[Dataset extract start]
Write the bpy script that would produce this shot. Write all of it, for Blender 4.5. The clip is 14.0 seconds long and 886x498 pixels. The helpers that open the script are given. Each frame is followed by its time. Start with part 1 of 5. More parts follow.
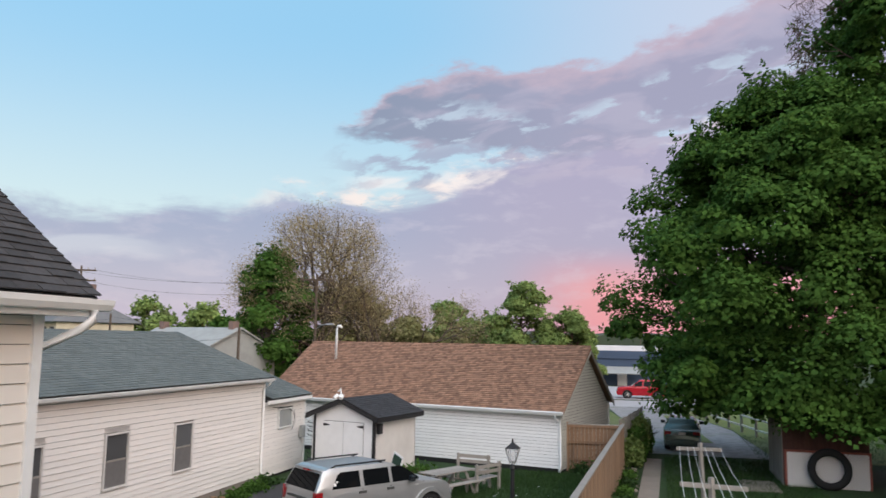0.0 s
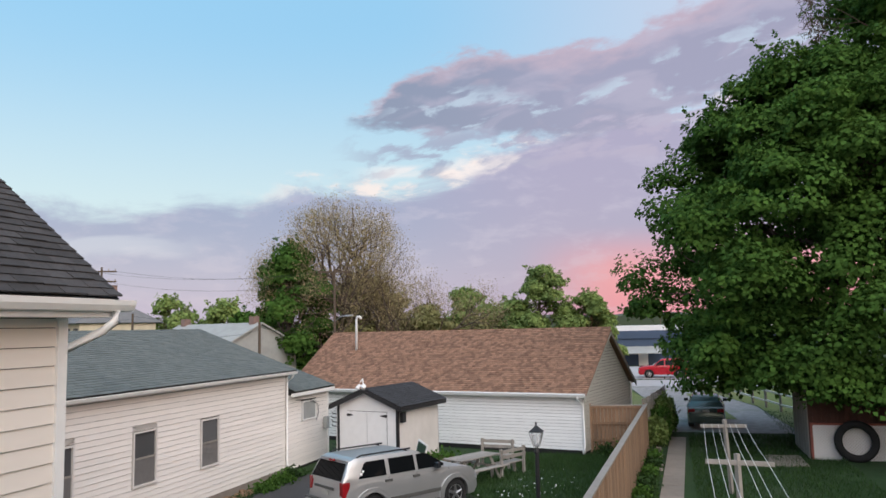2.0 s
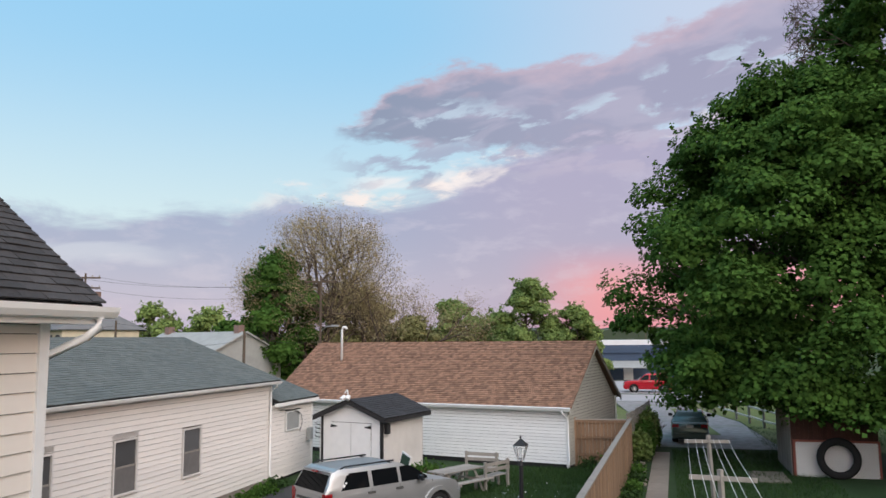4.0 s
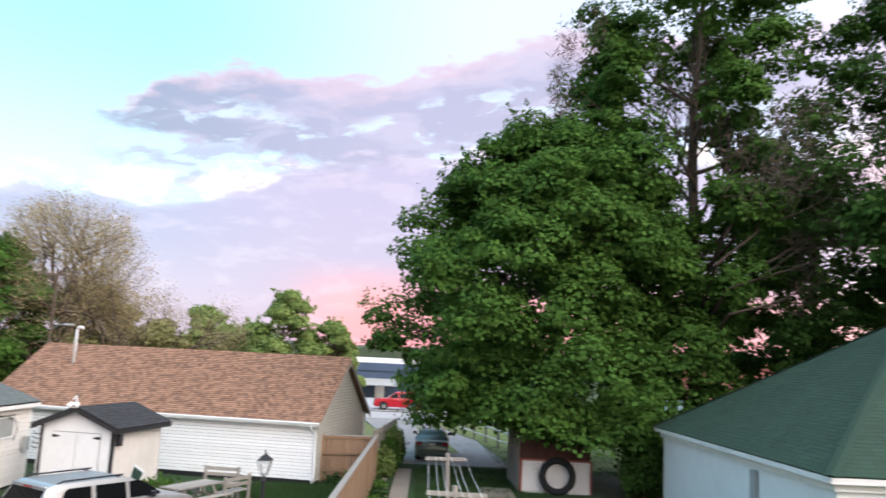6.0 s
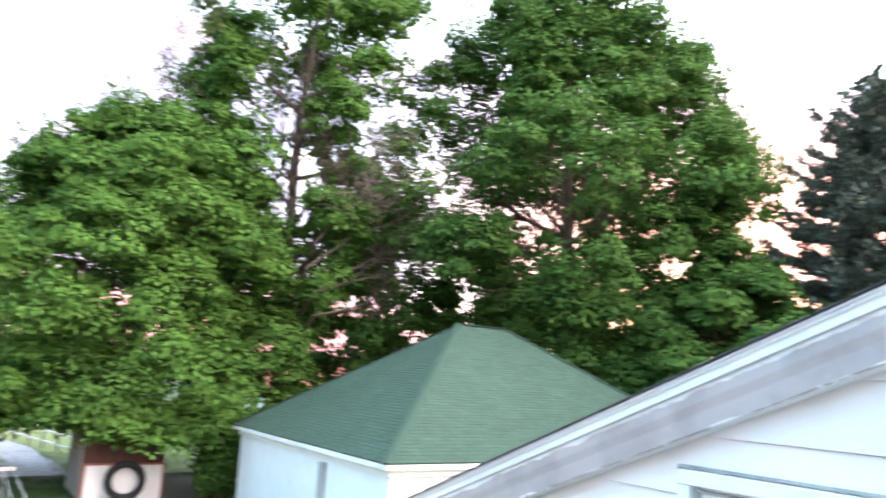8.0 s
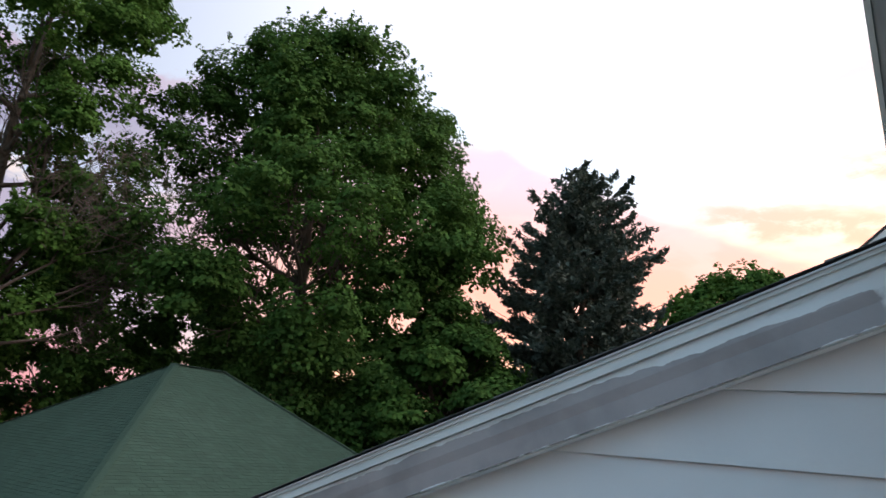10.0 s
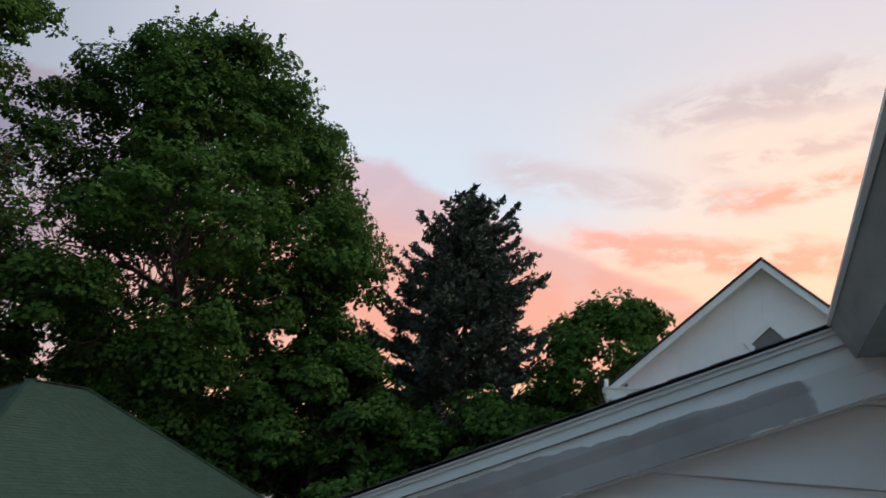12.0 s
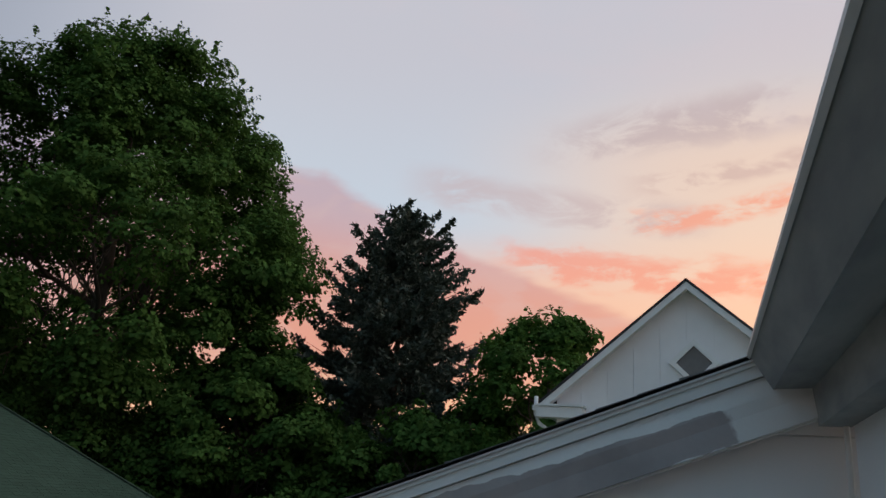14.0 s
[Dataset extract end]
Make an exact reproduction of the listing above, without any pictures.

== Written solution ==
Write the bpy script that would produce this shot. Write all of it, for Blender 4.5. The clip is 14.0 seconds long and 886x498 pixels. The helpers that open the script are given. Each frame is followed by its time. Start with part 1 of 5. More parts follow.
0.0 s
2.0 s
4.0 s
6.0 s
8.0 s
10.0 s
12.0 s
14.0 s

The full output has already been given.